## START SOURCE DATA
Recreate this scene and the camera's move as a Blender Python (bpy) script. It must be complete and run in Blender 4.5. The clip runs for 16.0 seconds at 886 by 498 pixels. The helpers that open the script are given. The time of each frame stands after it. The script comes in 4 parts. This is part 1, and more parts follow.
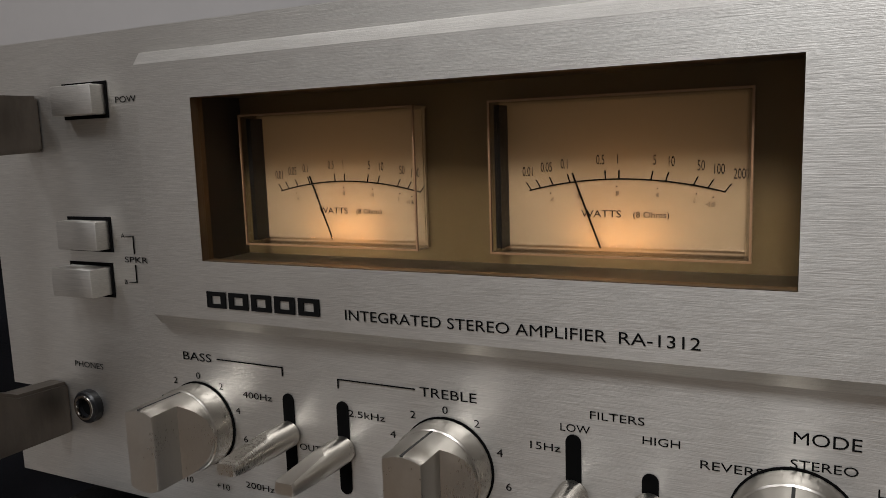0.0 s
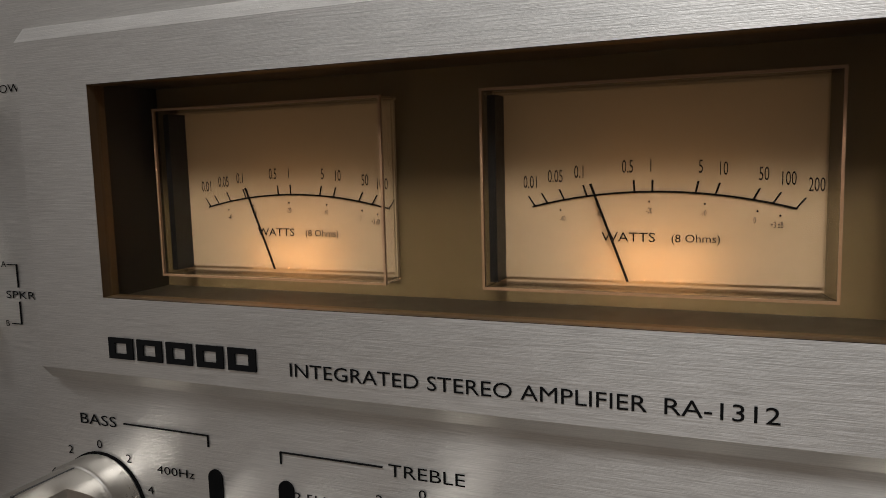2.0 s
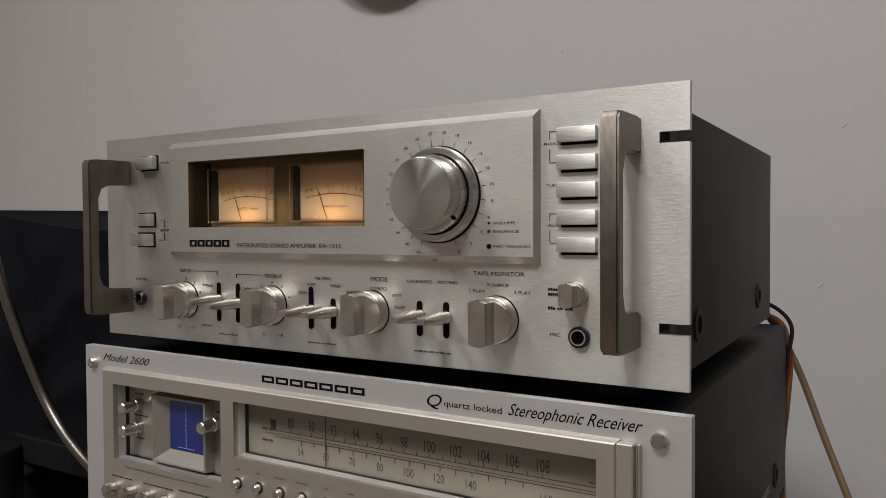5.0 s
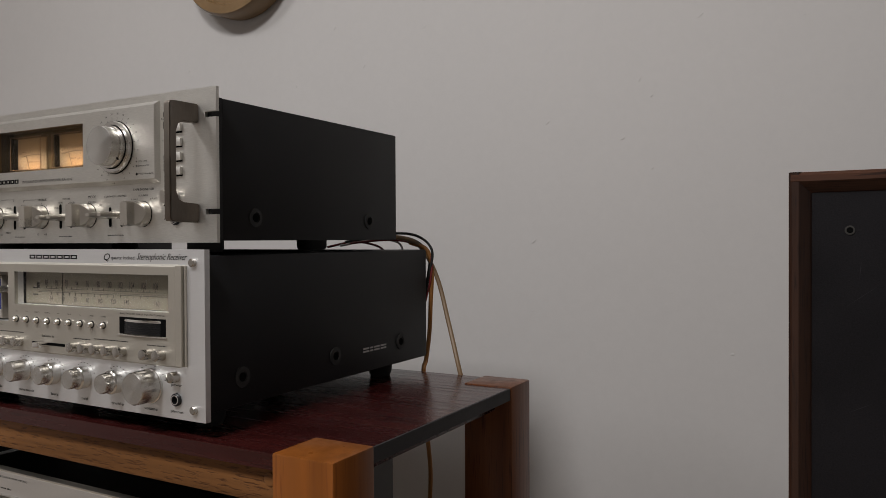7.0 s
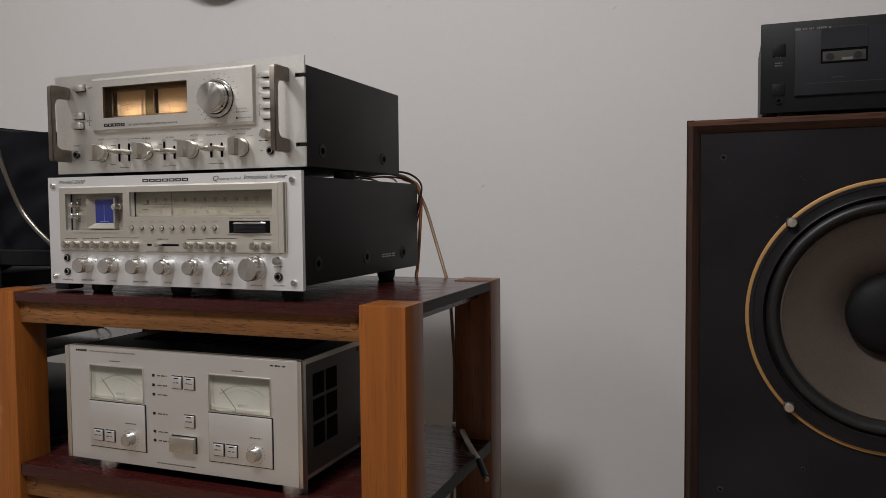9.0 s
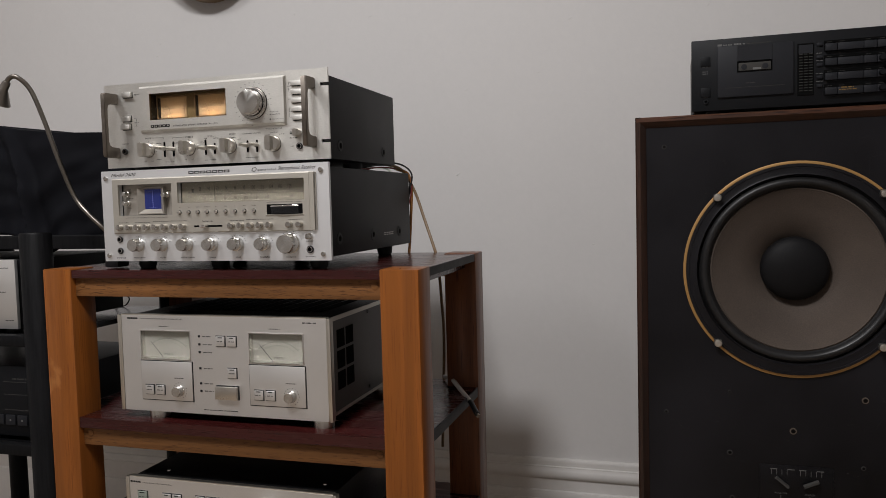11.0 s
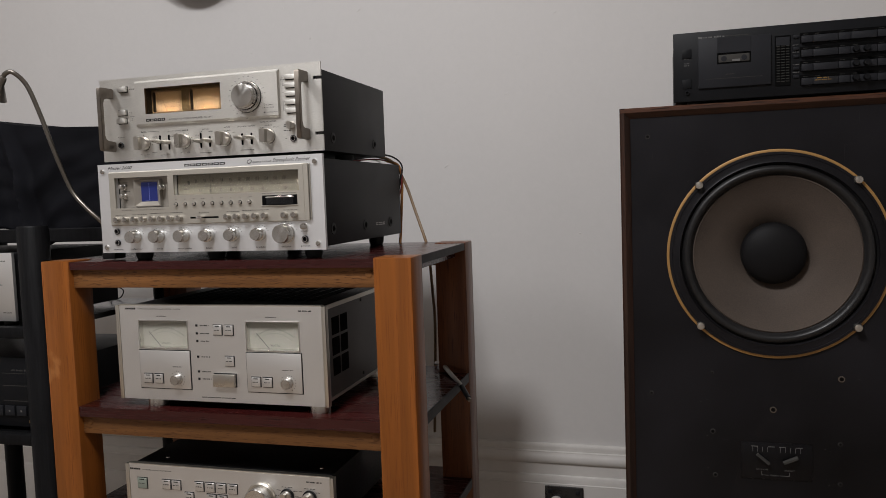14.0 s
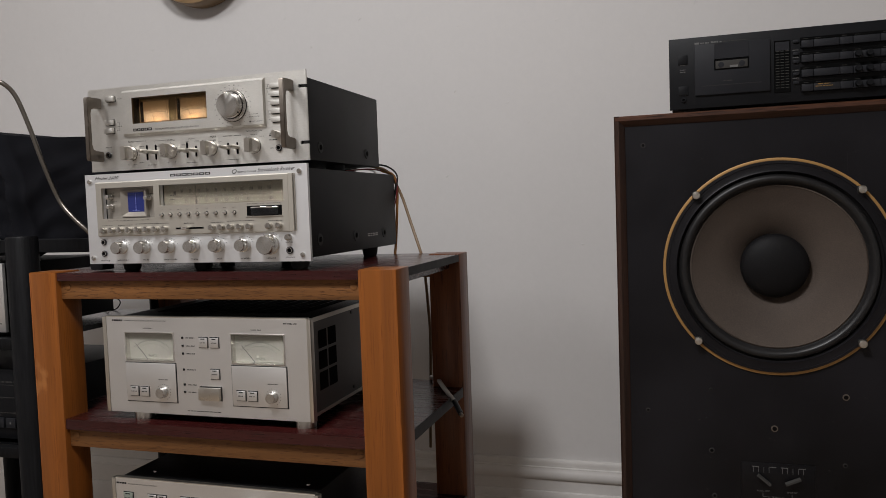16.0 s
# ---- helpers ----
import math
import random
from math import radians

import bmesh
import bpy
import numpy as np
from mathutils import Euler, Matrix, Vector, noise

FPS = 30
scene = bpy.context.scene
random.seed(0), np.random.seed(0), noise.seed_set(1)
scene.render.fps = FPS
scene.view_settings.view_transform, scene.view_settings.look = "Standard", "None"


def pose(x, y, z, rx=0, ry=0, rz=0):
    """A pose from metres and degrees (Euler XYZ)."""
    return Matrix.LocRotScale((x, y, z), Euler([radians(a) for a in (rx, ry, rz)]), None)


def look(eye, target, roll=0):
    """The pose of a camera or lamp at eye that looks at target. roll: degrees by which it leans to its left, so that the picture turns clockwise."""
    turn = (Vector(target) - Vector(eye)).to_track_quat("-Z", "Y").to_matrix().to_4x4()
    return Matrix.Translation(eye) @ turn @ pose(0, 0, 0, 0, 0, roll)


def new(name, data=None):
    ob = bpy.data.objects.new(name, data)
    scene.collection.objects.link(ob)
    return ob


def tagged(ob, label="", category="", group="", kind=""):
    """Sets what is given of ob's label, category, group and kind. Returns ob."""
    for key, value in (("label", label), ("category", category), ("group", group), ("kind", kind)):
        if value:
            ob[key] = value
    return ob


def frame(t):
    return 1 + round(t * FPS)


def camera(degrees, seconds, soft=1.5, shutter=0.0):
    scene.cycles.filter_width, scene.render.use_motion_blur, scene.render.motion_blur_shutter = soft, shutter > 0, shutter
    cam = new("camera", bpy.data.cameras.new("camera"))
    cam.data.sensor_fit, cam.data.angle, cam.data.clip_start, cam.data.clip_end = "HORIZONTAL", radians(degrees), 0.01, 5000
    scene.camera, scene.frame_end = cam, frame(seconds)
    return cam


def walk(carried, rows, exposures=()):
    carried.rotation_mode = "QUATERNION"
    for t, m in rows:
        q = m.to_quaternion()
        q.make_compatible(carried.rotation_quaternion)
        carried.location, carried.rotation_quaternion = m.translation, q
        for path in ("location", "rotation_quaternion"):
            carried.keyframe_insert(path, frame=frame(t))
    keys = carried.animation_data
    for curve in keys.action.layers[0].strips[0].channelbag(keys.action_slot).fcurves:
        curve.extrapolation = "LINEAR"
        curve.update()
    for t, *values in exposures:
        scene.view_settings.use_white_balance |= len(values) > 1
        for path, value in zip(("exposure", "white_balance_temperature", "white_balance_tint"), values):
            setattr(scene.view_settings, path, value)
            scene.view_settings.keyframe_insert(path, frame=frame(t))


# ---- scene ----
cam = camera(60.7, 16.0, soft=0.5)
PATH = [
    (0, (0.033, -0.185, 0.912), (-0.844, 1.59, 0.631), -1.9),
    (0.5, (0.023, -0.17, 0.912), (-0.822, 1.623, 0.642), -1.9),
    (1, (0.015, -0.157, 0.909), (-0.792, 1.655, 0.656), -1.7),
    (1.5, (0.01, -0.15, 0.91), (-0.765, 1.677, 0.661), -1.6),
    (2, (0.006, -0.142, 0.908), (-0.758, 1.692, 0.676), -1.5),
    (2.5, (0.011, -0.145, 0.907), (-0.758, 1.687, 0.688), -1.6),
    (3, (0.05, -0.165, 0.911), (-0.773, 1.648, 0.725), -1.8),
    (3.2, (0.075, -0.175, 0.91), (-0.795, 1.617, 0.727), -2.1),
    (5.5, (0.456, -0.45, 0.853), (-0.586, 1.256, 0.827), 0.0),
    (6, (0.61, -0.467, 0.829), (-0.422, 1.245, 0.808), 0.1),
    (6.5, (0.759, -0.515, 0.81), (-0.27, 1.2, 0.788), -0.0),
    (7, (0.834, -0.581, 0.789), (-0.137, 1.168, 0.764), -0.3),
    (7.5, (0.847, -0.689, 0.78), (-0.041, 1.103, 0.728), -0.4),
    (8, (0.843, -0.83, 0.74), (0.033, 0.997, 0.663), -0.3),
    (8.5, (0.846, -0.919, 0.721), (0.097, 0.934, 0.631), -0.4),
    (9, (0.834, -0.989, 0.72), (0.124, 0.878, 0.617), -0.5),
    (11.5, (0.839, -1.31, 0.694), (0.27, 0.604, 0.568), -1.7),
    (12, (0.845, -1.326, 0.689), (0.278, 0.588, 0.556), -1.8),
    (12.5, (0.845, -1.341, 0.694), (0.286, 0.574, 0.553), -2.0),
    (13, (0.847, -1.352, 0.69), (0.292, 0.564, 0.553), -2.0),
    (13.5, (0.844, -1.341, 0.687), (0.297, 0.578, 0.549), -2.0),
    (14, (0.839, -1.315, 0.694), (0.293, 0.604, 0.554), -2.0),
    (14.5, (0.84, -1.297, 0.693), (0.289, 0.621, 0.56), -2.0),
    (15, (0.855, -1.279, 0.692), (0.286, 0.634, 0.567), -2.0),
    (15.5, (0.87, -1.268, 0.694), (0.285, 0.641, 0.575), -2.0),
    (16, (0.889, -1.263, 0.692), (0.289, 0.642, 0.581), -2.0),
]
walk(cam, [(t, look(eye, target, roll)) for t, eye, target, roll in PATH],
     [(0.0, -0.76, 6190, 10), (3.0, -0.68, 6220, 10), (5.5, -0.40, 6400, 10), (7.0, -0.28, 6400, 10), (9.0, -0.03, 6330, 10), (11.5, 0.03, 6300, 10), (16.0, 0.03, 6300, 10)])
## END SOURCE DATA
Make an exact transcription of the lines from the line with "scene.view_settings.use_white_balance |= len(values)" through the line with "scene.view_settings.keyframe_insert(path, frame=frame(t))", inclusive, omitting all others.

        scene.view_settings.use_white_balance |= len(values) > 1
        for path, value in zip(("exposure", "white_balance_temperature", "white_balance_tint"), values):
            setattr(scene.view_settings, path, value)
            scene.view_settings.keyframe_insert(path, frame=frame(t))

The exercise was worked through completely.